WORK INSTRUCTIONS
Repeat exactly and only the lines from the line containing "finishes the script." through the line containing "0.75, ROCK, g)", both included.

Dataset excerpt
****

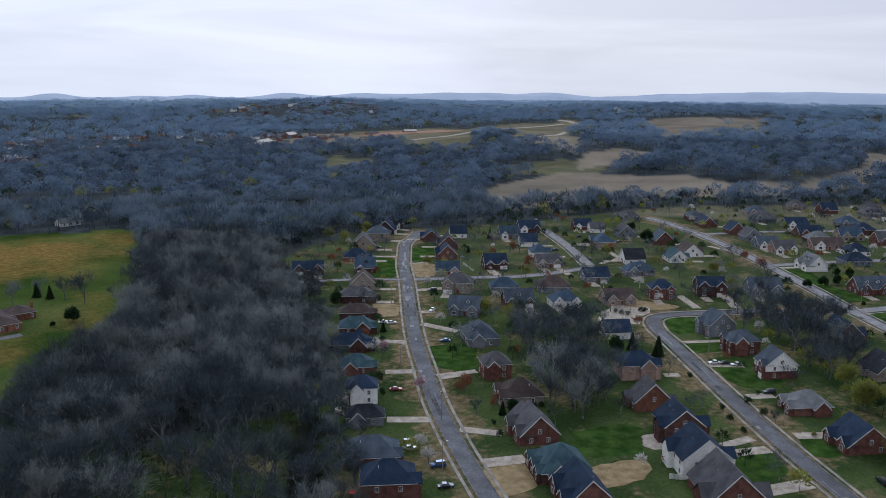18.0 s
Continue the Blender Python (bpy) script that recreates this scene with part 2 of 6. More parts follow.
M_BARK = material("bark", (0.066, 0.069, 0.067), (0.200, 0.207, 0.202), 0.8, 0.95, fine=3.0)
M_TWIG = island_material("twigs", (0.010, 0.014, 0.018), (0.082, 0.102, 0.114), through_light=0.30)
# a first touch of distance haze is put into this grey
M_TWIG_NEAR = island_material("faintly_hazed_twigs", (0.048, 0.065, 0.087), (0.156, 0.196, 0.242), through_light=0.5)
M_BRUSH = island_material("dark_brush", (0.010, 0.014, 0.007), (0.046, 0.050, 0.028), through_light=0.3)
# distance haze painted into three twig colours, bluer and paler farther out
M_TWIG_FAR = island_material("hazed_far_twigs", (0.112, 0.160, 0.232), (0.205, 0.282, 0.388), through_light=0.5)
M_TWIG_MID = island_material("hazed_middle_twigs", (0.058, 0.080, 0.116), (0.158, 0.208, 0.280), through_light=0.5)
M_TWIG_HAZED = island_material("hazed_distant_twigs", (0.200, 0.282, 0.388), (0.270, 0.368, 0.482), through_light=0.5)
M_TWIG_PALE = island_material("pale_twigs", (0.060, 0.068, 0.070), (0.240, 0.258, 0.256), through_light=0.3)
M_EVERGREEN = island_material("evergreen_needles", (0.012, 0.026, 0.013), (0.048, 0.076, 0.034))
M_BUD = island_material("green_buds", (0.115, 0.128, 0.028), (0.275, 0.285, 0.065))
M_RED_BUD = island_material("red_buds", (0.11, 0.045, 0.025), (0.26, 0.115, 0.06))
M_BLOSSOM = island_material("blossom", (0.30, 0.29, 0.27), (0.62, 0.60, 0.57))
M_PINK = island_material("pink_blossom", (0.22, 0.12, 0.15), (0.42, 0.27, 0.31))


# ---- shapes ----
def mesh(name, verts, faces, mat=None, smooth=False):
    me = bpy.data.meshes.new(name)
    me.from_pydata([tuple(v) for v in verts], [], [tuple(f) for f in faces])
    if mat:
        me.materials.append(mat)
    if smooth:
        me.polygons.foreach_set("use_smooth", [True] * len(me.polygons))
    return me


def tri_mesh(name, co, mat, tone=None):
    """A mesh of loose triangles, co: n x 3 x 3; tone: one value a triangle."""
    co = np.ascontiguousarray(co, np.float32)
    k = len(co)
    me = bpy.data.meshes.new(name)
    me.vertices.add(3 * k)
    me.vertices.foreach_set("co", co.reshape(-1))
    me.loops.add(3 * k)
    me.loops.foreach_set("vertex_index", np.arange(3 * k, dtype=np.int32))
    me.polygons.add(k)
    me.polygons.foreach_set("loop_start", np.arange(0, 3 * k, 3, dtype=np.int32))
    me.update()
    if tone is not None:
        me.attributes.new("tone", "FLOAT", "POINT").data.foreach_set("value", np.repeat(tone, 3).astype(np.float32))
    me.materials.append(mat)
    return me


def part(name, me, parent, label="", m=None):
    ob = new(name, me)
    ob.parent = parent
    if m is not None:
        ob.matrix_basis = m
    return tagged(ob, label)


def thing(name, label, category, m=None, group="", kind=""):
    ob = new(name)
    ob.empty_display_size = 0.2
    if m is not None:
        ob.matrix_basis = m
    return tagged(ob, label, category, group, kind)


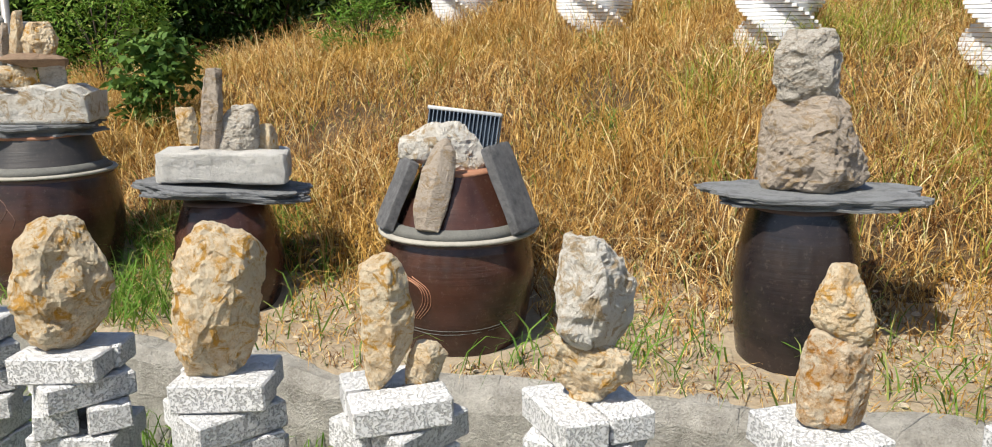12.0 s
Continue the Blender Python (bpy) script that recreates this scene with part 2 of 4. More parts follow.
M_CABLE = mottled("black_cable", (0.012, 0.012, 0.012), (0.02, 0.02, 0.02), 10, 0.5)
M_DRY = blades("dry_grass_blades", [(0.0, (0.12, 0.05, 0.02)), (0.3, (0.36, 0.18, 0.055)), (0.55, (0.60, 0.37, 0.12)), (0.78, (0.78, 0.54, 0.21)), (0.92, (0.95, 0.82, 0.50)), (1.0, (0.24, 0.28, 0.06))], (0.50, 0.29, 0.04))
M_GREEN = blades("green_grass_blades", [(0.0, (0.07, 0.16, 0.02)), (0.5, (0.14, 0.27, 0.035)), (0.85, (0.24, 0.38, 0.07)), (1.0, (0.42, 0.40, 0.14))], (0.16, 0.26, 0.04), 0.35)
M_LEAF = blades("shrub_leaves", [(0.0, (0.045, 0.10, 0.02)), (0.5, (0.09, 0.18, 0.035)), (0.9, (0.17, 0.27, 0.06)), (1.0, (0.24, 0.28, 0.09))], (0.07, 0.13, 0.035), 0.25)
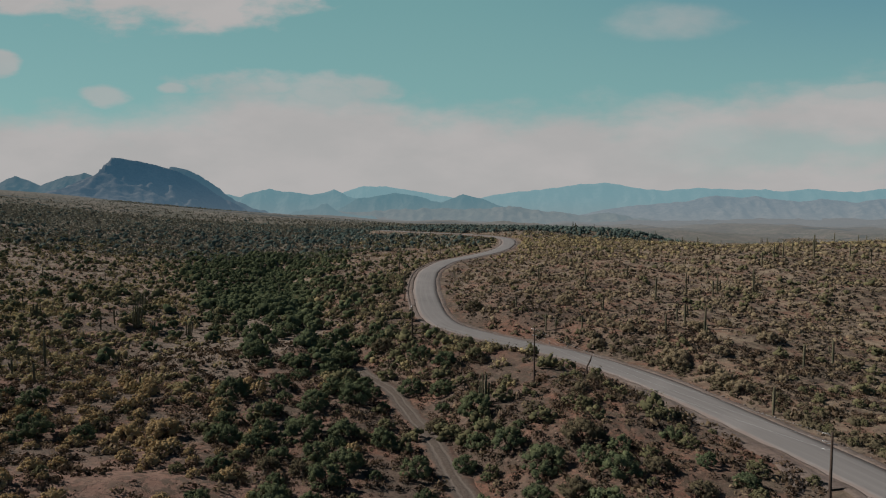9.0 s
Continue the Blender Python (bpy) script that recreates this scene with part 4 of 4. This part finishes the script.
log = stem_mesh("fallen_branch", [stem([(-1.3, 0, 0.10), (-0.4, 0.08, 0.14), (0.5, -0.05, 0.12), (1.4, 0.1, 0.16)], (0.13, 0.12, 0.10, 0.05), 8)], DEADWOOD)
tagged(new("fallen_branch", log), "bleached fallen cactus trunk lying on the soil", "log").matrix_basis = pose(25.6, 81.8, height(25.6, 81.8), 0, 0, 8)

# ---- stones ----


def build_rocks():
    g = np.random.default_rng(61)
    bank = lambda x, y, dr, dw: seen(x, y) * np.where((dw > 4) & (dw < 17) & (x > np.interp(y, WASH[:, 1], WASH[:, 0])) & (y < 130), 0.8, 0.05)
    x, y, z = sow(g, 22000, -60, 110, 16, 135, bank, 5.0, 2.5)
    shapes = []
    for k in range(8):
        bm = bmesh.new()
        bmesh.ops.create_icosphere(bm, subdivisions=1, radius=0.5)
        for v in bm.verts:
            v.co *= g.uniform(0.6, 1.15)
            v.co.z *= 0.65
        bm.verts.index_update()
        bm.normal_update()
        shapes.append((np.array([v.co[:] for v in bm.verts]), np.array([[v.index for v in f.verts] for f in bm.faces]), np.array([v.normal[:] for v in bm.verts])))
        bm.free()
    scattered("rubble", "brown angular stones on the wash bank", "stones", [(1e4, shapes)], x, y, z, g.uniform(0.2, 1.0, len(x)) ** 2 * 0.75, ROCK, g)


def build_windrow():
    """Pale stones pushed to the sides of the road by the grader."""
    g = np.random.default_rng(63)
    x, y, z = sow(g, 30000, -8, 84, 14, 135, lambda x, y, dr, dw: seen(x, y) * np.exp(-((dr - 5.2) / 1.1) ** 2) * (0.2 + 0.8 * blotch(x, y, 9, 64)), 4.3)
    shapes = []
    for k in range(5):
        p = LUMP * g.uniform(0.3, 0.55, (14, 1)) * np.array([1, 1, 0.7])
        shapes.append((p, SIDES, LUMP))
    scattered("windrow", "pale stones and clods along the edge of the road", "stones", [(1e4, shapes)], x, y, z + 0.12, g.uniform(0.12, 0.5, len(x)), ROAD_STONE, g)


def rock_material():
    m, N = material("brown_stone")
    geo = N.add("ShaderNodeNewGeometry")
    n = N.noise(geo.outputs["Position"], 2.5, 5.0, 0.6)
    c = N.mix(geo.outputs["Random Per Island"], rgb(0.1008, 0.0662, 0.0504), rgb(0.18, 0.126, 0.0936))
    finish(N, N.mix(N.span(n, 0.4, 0.7, 0, 0.6), c, rgb(0.0792, 0.054, 0.0396)), 0.9, n, 0.5, 0.06)
    return m


ROCK = rock_material()
ROAD_STONE = bark("road_stone", rgb(0.14, 0.115, 0.10), rgb(0.22, 0.185, 0.165), 3.0)
build_rocks()
build_windrow()
plant_everything()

****

EXERCISE SOLUTION
Continue the Blender Python (bpy) script that recreates this scene with part 4 of 4. This part finishes the script.
log = stem_mesh("fallen_branch", [stem([(-1.3, 0, 0.10), (-0.4, 0.08, 0.14), (0.5, -0.05, 0.12), (1.4, 0.1, 0.16)], (0.13, 0.12, 0.10, 0.05), 8)], DEADWOOD)
tagged(new("fallen_branch", log), "bleached fallen cactus trunk lying on the soil", "log").matrix_basis = pose(25.6, 81.8, height(25.6, 81.8), 0, 0, 8)

# ---- stones ----


def build_rocks():
    g = np.random.default_rng(61)
    bank = lambda x, y, dr, dw: seen(x, y) * np.where((dw > 4) & (dw < 17) & (x > np.interp(y, WASH[:, 1], WASH[:, 0])) & (y < 130), 0.8, 0.05)
    x, y, z = sow(g, 22000, -60, 110, 16, 135, bank, 5.0, 2.5)
    shapes = []
    for k in range(8):
        bm = bmesh.new()
        bmesh.ops.create_icosphere(bm, subdivisions=1, radius=0.5)
        for v in bm.verts:
            v.co *= g.uniform(0.6, 1.15)
            v.co.z *= 0.65
        bm.verts.index_update()
        bm.normal_update()
        shapes.append((np.array([v.co[:] for v in bm.verts]), np.array([[v.index for v in f.verts] for f in bm.faces]), np.array([v.normal[:] for v in bm.verts])))
        bm.free()
    scattered("rubble", "brown angular stones on the wash bank", "stones", [(1e4, shapes)], x, y, z, g.uniform(0.2, 1.0, len(x)) ** 2 * 0.75, ROCK, g)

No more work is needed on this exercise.